*Task brief*. Each line below either holds the string "scene" or doesn't. Count those that do and give only the number.

————

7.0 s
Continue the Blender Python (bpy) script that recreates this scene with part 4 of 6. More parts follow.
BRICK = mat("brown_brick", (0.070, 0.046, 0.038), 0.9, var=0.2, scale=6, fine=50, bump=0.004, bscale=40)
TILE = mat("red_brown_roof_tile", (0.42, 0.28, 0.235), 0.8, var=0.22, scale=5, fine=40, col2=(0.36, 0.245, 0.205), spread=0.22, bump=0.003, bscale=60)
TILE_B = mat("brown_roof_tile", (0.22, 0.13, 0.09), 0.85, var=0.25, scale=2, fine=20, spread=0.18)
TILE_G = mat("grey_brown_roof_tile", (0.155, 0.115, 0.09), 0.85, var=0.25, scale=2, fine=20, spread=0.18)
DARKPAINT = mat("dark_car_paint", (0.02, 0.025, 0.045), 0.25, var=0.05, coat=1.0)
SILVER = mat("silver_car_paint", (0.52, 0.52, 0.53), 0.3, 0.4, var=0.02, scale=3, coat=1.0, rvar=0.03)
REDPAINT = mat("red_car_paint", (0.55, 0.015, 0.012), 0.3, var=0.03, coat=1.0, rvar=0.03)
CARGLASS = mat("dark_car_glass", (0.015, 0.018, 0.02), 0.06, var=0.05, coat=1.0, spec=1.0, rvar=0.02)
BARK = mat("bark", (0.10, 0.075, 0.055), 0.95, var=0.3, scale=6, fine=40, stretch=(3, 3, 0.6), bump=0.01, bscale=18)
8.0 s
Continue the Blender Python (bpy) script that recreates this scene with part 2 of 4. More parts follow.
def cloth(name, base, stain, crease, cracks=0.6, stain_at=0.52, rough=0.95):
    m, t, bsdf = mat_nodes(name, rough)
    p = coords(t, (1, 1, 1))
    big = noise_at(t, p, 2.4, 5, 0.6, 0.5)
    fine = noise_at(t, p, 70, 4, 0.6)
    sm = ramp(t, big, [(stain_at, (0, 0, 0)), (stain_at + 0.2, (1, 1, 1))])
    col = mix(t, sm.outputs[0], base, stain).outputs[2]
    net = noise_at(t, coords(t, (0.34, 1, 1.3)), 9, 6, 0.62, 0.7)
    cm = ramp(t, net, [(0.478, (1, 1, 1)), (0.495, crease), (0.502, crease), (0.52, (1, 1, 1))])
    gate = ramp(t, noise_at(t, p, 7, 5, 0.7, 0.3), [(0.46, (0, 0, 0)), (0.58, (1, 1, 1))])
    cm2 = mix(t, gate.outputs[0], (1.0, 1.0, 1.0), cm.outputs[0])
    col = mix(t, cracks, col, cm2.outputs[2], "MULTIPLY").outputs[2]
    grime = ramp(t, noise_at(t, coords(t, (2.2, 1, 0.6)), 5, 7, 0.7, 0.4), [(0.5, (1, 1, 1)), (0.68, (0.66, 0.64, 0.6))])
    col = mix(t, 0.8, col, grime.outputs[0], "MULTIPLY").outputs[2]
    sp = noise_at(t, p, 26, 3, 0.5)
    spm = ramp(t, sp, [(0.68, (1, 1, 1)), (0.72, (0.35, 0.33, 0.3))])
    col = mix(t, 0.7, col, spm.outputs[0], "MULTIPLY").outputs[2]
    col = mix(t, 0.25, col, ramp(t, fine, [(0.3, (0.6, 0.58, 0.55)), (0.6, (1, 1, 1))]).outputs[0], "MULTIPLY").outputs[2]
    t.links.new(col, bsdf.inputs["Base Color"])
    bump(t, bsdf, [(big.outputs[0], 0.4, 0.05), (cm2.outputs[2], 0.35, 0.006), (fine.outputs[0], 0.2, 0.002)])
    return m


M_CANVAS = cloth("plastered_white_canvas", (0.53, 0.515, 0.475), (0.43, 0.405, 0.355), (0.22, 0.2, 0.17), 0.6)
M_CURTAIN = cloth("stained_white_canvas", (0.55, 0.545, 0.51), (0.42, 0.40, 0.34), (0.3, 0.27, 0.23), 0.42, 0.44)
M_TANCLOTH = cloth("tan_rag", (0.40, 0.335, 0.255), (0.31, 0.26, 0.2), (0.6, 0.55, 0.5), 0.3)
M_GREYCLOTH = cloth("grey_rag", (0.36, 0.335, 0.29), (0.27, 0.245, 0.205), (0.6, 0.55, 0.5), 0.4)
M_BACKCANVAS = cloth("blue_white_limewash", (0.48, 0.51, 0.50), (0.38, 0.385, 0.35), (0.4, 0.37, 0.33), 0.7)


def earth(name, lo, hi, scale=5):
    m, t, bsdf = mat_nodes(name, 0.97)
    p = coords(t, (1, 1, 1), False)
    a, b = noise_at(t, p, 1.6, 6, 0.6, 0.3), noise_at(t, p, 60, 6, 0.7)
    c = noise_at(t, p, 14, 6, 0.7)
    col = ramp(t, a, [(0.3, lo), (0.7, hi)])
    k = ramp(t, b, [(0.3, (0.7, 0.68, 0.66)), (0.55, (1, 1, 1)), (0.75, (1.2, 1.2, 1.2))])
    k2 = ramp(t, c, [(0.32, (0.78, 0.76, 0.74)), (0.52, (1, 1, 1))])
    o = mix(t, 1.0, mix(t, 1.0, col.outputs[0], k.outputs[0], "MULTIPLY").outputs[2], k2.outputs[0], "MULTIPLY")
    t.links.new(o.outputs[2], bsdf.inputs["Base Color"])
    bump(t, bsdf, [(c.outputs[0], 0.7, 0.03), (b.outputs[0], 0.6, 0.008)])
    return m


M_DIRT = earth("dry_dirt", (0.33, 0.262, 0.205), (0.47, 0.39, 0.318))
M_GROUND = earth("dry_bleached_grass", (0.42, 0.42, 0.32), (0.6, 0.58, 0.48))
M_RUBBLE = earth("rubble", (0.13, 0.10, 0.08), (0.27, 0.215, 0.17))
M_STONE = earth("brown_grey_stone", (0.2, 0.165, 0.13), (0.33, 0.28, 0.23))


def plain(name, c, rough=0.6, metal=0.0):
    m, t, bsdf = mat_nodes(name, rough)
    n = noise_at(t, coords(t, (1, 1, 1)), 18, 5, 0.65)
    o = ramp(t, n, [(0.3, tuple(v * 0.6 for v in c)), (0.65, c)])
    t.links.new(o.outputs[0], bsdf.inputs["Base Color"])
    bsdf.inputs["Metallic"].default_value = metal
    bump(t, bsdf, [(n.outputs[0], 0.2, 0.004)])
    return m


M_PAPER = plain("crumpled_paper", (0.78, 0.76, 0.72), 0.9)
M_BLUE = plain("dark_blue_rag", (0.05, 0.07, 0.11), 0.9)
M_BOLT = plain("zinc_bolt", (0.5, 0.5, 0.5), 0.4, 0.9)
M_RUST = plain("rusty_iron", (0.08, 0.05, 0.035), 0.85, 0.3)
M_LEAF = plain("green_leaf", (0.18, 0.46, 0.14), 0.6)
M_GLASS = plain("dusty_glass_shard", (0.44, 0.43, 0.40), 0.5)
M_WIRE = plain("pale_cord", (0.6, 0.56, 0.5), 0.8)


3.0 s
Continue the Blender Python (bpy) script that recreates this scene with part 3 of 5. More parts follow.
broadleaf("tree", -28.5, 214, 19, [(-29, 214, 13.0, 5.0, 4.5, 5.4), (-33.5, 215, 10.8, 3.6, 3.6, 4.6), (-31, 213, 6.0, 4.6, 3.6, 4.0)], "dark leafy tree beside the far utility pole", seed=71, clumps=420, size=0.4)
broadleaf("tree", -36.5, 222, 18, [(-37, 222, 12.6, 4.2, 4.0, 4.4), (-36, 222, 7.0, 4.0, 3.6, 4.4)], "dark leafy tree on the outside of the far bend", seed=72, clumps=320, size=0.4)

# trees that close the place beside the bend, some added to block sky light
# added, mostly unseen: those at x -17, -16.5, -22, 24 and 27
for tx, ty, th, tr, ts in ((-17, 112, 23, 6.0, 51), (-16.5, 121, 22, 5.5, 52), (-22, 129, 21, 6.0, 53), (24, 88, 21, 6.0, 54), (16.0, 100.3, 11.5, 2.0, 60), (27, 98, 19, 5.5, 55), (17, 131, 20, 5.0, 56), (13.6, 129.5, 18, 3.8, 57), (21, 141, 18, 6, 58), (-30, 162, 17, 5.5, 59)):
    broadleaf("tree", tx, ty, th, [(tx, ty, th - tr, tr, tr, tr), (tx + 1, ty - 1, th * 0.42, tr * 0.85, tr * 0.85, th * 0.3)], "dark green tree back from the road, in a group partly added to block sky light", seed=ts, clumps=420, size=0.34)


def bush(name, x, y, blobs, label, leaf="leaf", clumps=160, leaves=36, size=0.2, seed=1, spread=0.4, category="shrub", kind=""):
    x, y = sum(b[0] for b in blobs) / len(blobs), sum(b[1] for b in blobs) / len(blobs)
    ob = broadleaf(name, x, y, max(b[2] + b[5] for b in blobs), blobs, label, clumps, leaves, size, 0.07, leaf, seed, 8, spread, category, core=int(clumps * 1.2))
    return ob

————

*Response for this exercise*. 3